Qualcosa non ha funzionato, ovviamente, ed il suicido soltanto tentato a Phoenix e scongiurato da una immensa prestazione difensiva ieri è riuscito a tutti gli effetti. Di nuovo Chicago pare aver sottovalutato un avversario che, aldilà del record, ha comunque un roster formato da un discreto talento e una difesa abbastanza solida. Il 7-0 di partenza di Chicago mette ora molti più dubbi del previsto e la crisi offensiva è evidente. Solo contro i 49ers, nelle ultime tre gare, la partita era filata via liscia come l'olio e solo a Minneapolis (week 3) l'attacco dei Bears è stato in grado di rimontare un risultando passivo segnando un sufficiente numero di punti. Ad oggi sappiamo che Chicago è brava a dilagare quando passa in vantaggio, ma se messa sotto può soffrire con chiunque e questo non è buon segnale quando mancano ancora otto lunghe partite da giocare e la schedule si fa un tantino più complessa.
Cosa non funziona? Prima di tutto bisognerebbe porre qualche domanda a coach Smith, cercando di capire perché se Bernard Berrian (infortunatosi al primo gioco) esce dalla gara il ricevitore numero due debba essere Justin Gage (quarto nella depth chart), perché si insista col gioco profondo se manca il miglior target per questo genere di big play e perché il tight end Desmond Clark, spesso fondamentale, venga quasi del tutto dimenticato. E inoltre, perché in una gara così difficile si decide di dividere quasi perfettamente a metà il numero di portate tra Thomas Jones (20/69) e Cedric Benson (8/34) per tutto il primo tempo, togliendo così ritmo al running game. Un tipo di gioco inutilizzato persino sul 41-0 contro San Francisco.
Una cosa sembra ormai certa, i coach avversari hanno imbrigliato il gioco di Grossman, puntano a forzarlo perché ne conoscono i limiti e sanno di non doverlo far ragionare. Ieri Saban è riuscito nell'idea di far implodere il gioco aereo dell'ex Florida Gators proprio nello stadio dove quest'anno manteneva un record immacolato in fatto di intercetti. I Bears sono rimasti a lungo in partita a livello di risultato, l'intercetto di Ogunleye prima e quello di Nathan Vasher poi hanno portato a 13 punti sui drive successivi, ma il resto della giornata è stato un completo disastro e Grossman non è stato in grado di prendere decisioni sensate contro lo strapotere della difesa avversaria.

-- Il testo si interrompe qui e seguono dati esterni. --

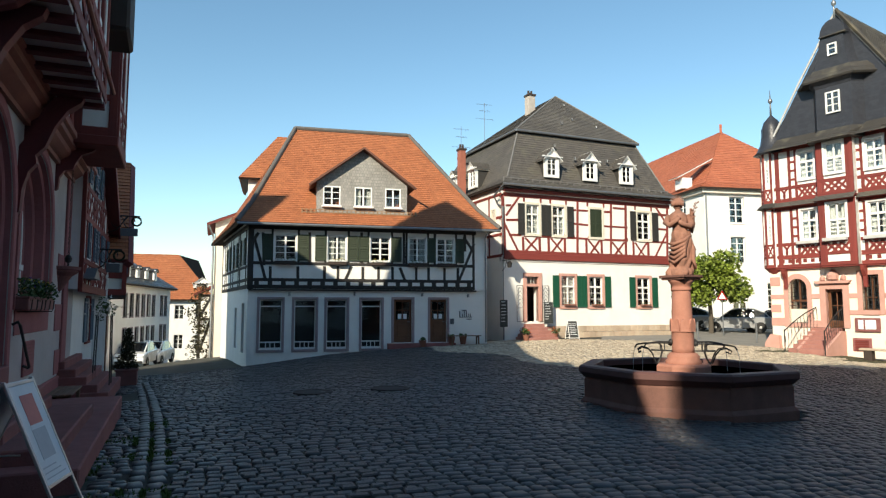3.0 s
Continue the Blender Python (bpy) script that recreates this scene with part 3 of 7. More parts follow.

A Chicago dovrebbero trattare però il proprio quarterback per quello che - concretamente – è, ossia un secondo anno con pochissima esperienza sul campo e incapace di gestire la partita quando è il momento di inseguire. Se un anno fa con la West Coast Offense impostata su Kyle Orton e le corse si riusciva a gestire il risultato grazie alla difesa quest'anno si dovrebbe ricorrere a quello stesso sistema sfruttando il braccio del proprio #8 solo quando la difesa si chiude in avanti e lascia aperti i tagli per un big play in down field. Così facendo conserveremmo un quarterback che dovrebbe correre meno rischi, potrebbe controllare meglio la partita mentre contemporaneamente riporteremmo la offensiva line a giocare solo per dare ritmo alle corse invece di doversi occupare di un doppio (e duro) lavoro che ancora non ha assemblato al meglio.
Ieri la difesa dei Bears non è stata in grado di fare la differenza ma per larghi tratti ha retto il colpo avversario capitolando quasi sempre su possessi davvero troppo ravvicinati. Il solito contributo della D-line non c'è stato e Saban proprio su quello è riuscito a costruire la vittoria. Una volta raggiunto un buon vantaggio i Dolphins hanno proseguito nel marcare stresso Grossman (tre sacks) e nell'incollarsi a receivers ben più lenti (e imprecisi) di Berrian. Miami ha dimostrato di valere almeno una parte delle belle parole spese in precampionato, mentre i Bears avranno a che fare con una rivoluzione del gioco offensivo dove qualcuno deve capire che mettere nel braccio di Grossman 42 lanci in una partita è pura follia ed è un sistema che porta a forzare un gioco che ormai tutti hanno capito. Ristabilire l'equilibrio a cui i Bears sono abituati è fondamentale ed è un processo che deve avvenire in fretta perché ora i Bears lasceranno l'Illinois per tre settimane e le trasferte contro Giants, Jets e Patriots potrebbero tracciare un solco molto profondo sull'autostima di Urlacher e soci. Di più, nel peggiore dei casi potrebbero rovinare la stagione a Chicago che, se tutto andasse a rotoli, si troverebbe nello scontro diretto contro i Vikings a parità di record.
Certo, Minnesota è una squadra un po' pazza e, per ora, crediamo che almeno una lettera di ringraziamento a San Francisco Lovie Smith l'abbia mandata.